For Lavista and Ruiz, this work is dedicated to those constant travelers, the men and women worldwide who pick up and move their lives and start over from scratch — because they have no other choice but to survive. But it is also for all of us who experience small moments of internal migration, in the hopes that we can one day see the world in all of its amplitude and diversity.
“The Firebird” project exemplifies the work of Delfos Danza Contemporanea. It’s a collective of artists and educators dedicated to new ideas, new approaches and new forms. Founded in 1992 by Lavista and Ruiz, the group is today considered Mexico’s premier contemporary dance company and one of the top artistic companies in Latin America. Lavista, the recipient of numerous national and international awards, has performed worldwide and has created more than forty-five works for companies throughout North America. In addition to serving as co-artistic director of Delfos, she is co-director and a teacher of the Mazatlán Professional School of Contemporary Dance and director of the Creators Special Program at the Arts Center in Oaxaca, specializing in the development of young choreographers. Ruiz is a dancer, choreographer, teacher and lighting designer whose thirty-year career has included numerous awards in each category. He has performed extensively, taught master classes internationally, created more than fifty works for dance companies, had his choreography presented at dance festivals and venues in multiple countries, and earned international praise for the clarity and poetry of his choreographic works and lighting design.
Coming to SMU was a treat for the pair – an exciting learning and teaching opportunity, and a chance to collaborate with a new group of artists from Patty Harrington Delaney, who commissioned the work, and Christopher Dolder, who served as rehearsal director, to Eugenia Stallings, who designed the costumes, and Russel Parkman who designed the set.
In fact, the choreographers gave the dancers a lot of ownership during the process. Together, they set up a Facebook page, and both they and the students contributed hundreds of photos, of current events and works by other artists, which provided an emotional through-line into the work. Everything from photos of migrants trying to cross the border into Turkey to photos of sections of the Pacific Ocean full of garbage were referenced.
“The students were not just good interpreters or good dancers who can repeat a movement, they were co-creators,” Lavista says. “We truly believe that collaboration is the best thing you can do because you will embrace new ideas and you will have a dialogue. The piece is going to be richer because of that dialogue.”

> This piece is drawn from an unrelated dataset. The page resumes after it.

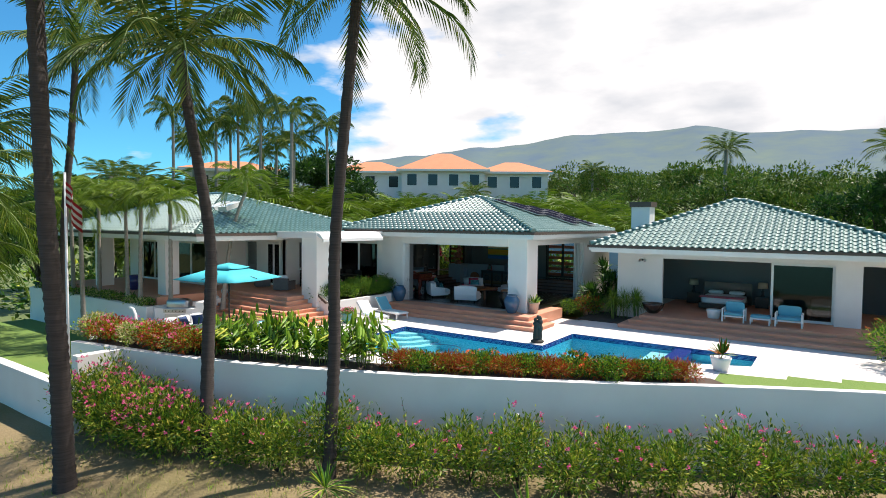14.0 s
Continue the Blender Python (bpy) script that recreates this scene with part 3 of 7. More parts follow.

That dialogue hatched into this new “Firebird.” A dance piece that could not be more relevant for a generation who is plugged into technology and the larger world but often unaware of the plight of their global neighbors. “We want to propose a map of actions, images and choreographic situations,” says Lavista. “We want to invite the audience to get surprised by their own understanding of the work, and to be able to imagine the lives of these people.”